Openly gay Dallas County Sheriff
Guadalupe “Lupe” Valdez announced last month that she is running
for governor of Texas.
Valdez, Texas' first openly gay and
first Latina sheriff, was first elected as sheriff in 2004 with a
narrow margin. Last year, she received 59 percent of the vote.
"Like so many hardworking Texans,
I know it’s tough deciding between buying food, finding a decent
place to live, and setting aside money for college tuition,"
Valdez said in a statement. "Opportunity in Texas ought to be as
big as this great state, but it is out of reach for far too many,
that’s why I’m running for Texas Governor. I’m a proud Texas
Democrat. I believe good government can make people’s lives better,
and I intend to do just that."
Valdez threw her hat in the ring with
five days until the candidate filing deadline for this year's
Democratic primaries. She'll compete against seven candidates,
including Andrew White, the son of the late Governor Mark White.

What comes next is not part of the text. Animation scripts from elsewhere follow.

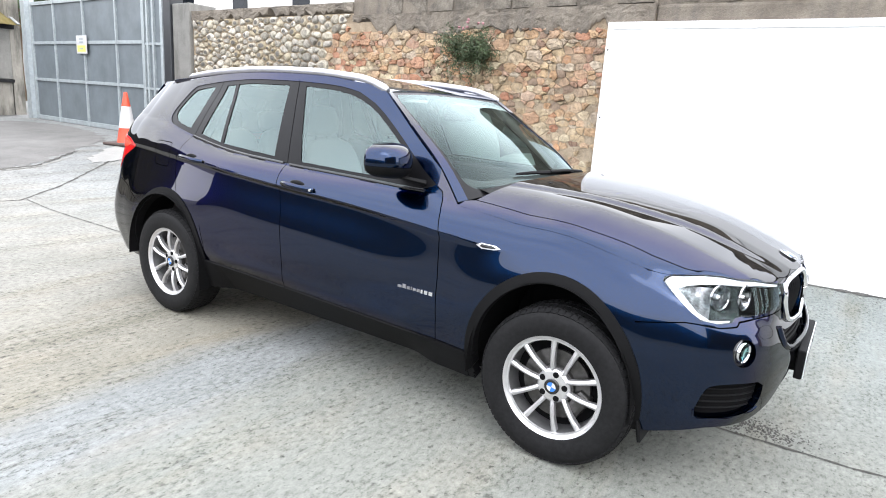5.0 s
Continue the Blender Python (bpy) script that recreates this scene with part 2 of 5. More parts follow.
def stone_mat(name, stops, cored=False):
    """Rubble: each stone takes a tone of its own, with lichen and grain."""
    m, t, p = material(name)
    v = coords(t)
    info = t.nodes.new("ShaderNodeObjectInfo")
    geo = t.nodes.new("ShaderNodeNewGeometry")
    own = t.nodes.new("ShaderNodeMath")
    own.operation = "ADD"
    t.links.new(info.outputs["Random"], own.inputs[0])
    t.links.new(geo.outputs["Random Per Island"], own.inputs[1])
    frac = t.nodes.new("ShaderNodeMath")
    frac.operation = "FRACT"
    t.links.new(own.outputs[0], frac.inputs[0])
    base = ramp(t, frac.outputs[0], stops)
    mottled = ramp(t, grain(t, v, 19, 9, 0.8), [(0.34, (0.28, 0.26, 0.23)), (0.5, (0.9, 0.89, 0.87)), (0.66, (1.3, 1.28, 1.22))])
    base = mix(t, 0.8, base, mottled, "MULTIPLY")
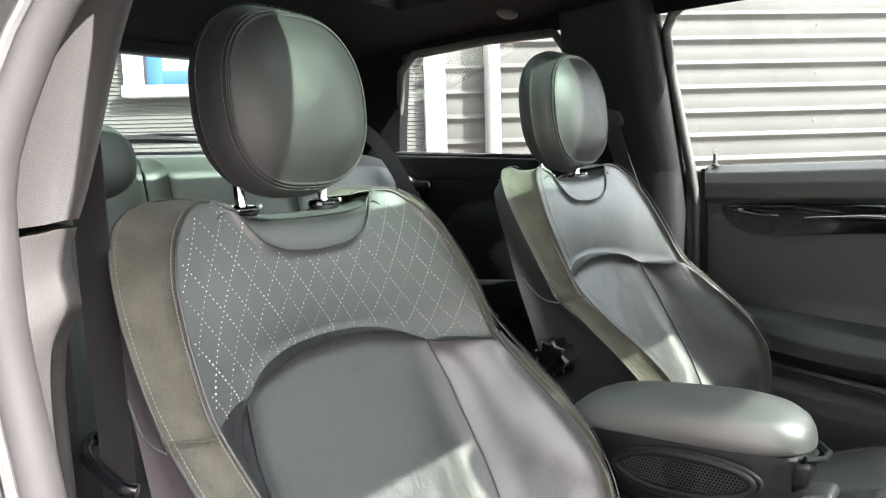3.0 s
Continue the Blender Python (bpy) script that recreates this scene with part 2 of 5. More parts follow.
# ---------------------------------------------------------------- mesh helpers
def pchip(xs, ys):
    """A smooth curve through a few control values, level beyond its ends, with no overshoot."""
    xs, ys = np.array(xs, float), np.array(ys, float)
    h, d = np.diff(xs), np.diff(ys) / np.diff(xs)
    m = np.zeros(len(xs))
    for i in range(1, len(xs) - 1):
        if d[i - 1] * d[i] > 0:
            a, b = 2 * h[i] + h[i - 1], h[i] + 2 * h[i - 1]
            m[i] = (a + b) / (a / d[i - 1] + b / d[i])
    m[0], m[-1] = d[0], d[-1]

    def f(x):
        x = np.clip(x, xs[0], xs[-1])
        i = np.clip(np.searchsorted(xs, x) - 1, 0, len(xs) - 2)
        t = (x - xs[i]) / h[i]
        return ((1 + 2 * t) * (1 - t) ** 2 * ys[i] + t * (1 - t) ** 2 * h[i] * m[i] + t * t * (3 - 2 * t) * ys[i + 1] + t * t * (t - 1) * h[i] * m[i + 1])

    return f


def path(points):
    """A smooth line through points: a function of 0..1."""
    p = np.array(points, float)
    s = np.r_[0, np.cumsum(np.linalg.norm(np.diff(p, axis=0), axis=1) + 1e-6)]
    s /= s[-1]
    fs = [pchip(s, p[:, k]) for k in range(3)]
    return lambda t: np.stack([f(np.asarray(t, float)) for f in fs], -1)


def faces_of(nv, nu, wrap=False):
    cols = nu if wrap else nu - 1
    return [(j * nu + i, j * nu + (i + 1) % nu, (j + 1) * nu + (i + 1) % nu, (j + 1) * nu + i) for j in range(nv - 1) for i in range(cols)]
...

Republican Governor Greg Abbott, a
vocal opponent of LGBT rights, is seeking a second term and has
amassed a $40 million-plus re-election war chest.
According to The
Texas Tribune, Texas has not elected a Democrat to statewide
office in over two decades.
The Los Angeles Times points out
that Valdez has the potential to boost party voter registration and
turnout in the long-term, especially among Latino voters.
“One hope that Democrats have for
Lupe Valdez is that she increases voter registration and turnout
among Latinos and she shifts the percentage of the Latino vote won by
Democrats from the 55[%] to 65% range, where it’s been recently in
Texas, to the 65[%] to 75% range, where it’s been in places like
California,” Mark Jones, a political science professor at Rice
University in Houston, told
The Victory Fund, which promotes LGBT
candidates for elected office, has previously endorsed Valdez.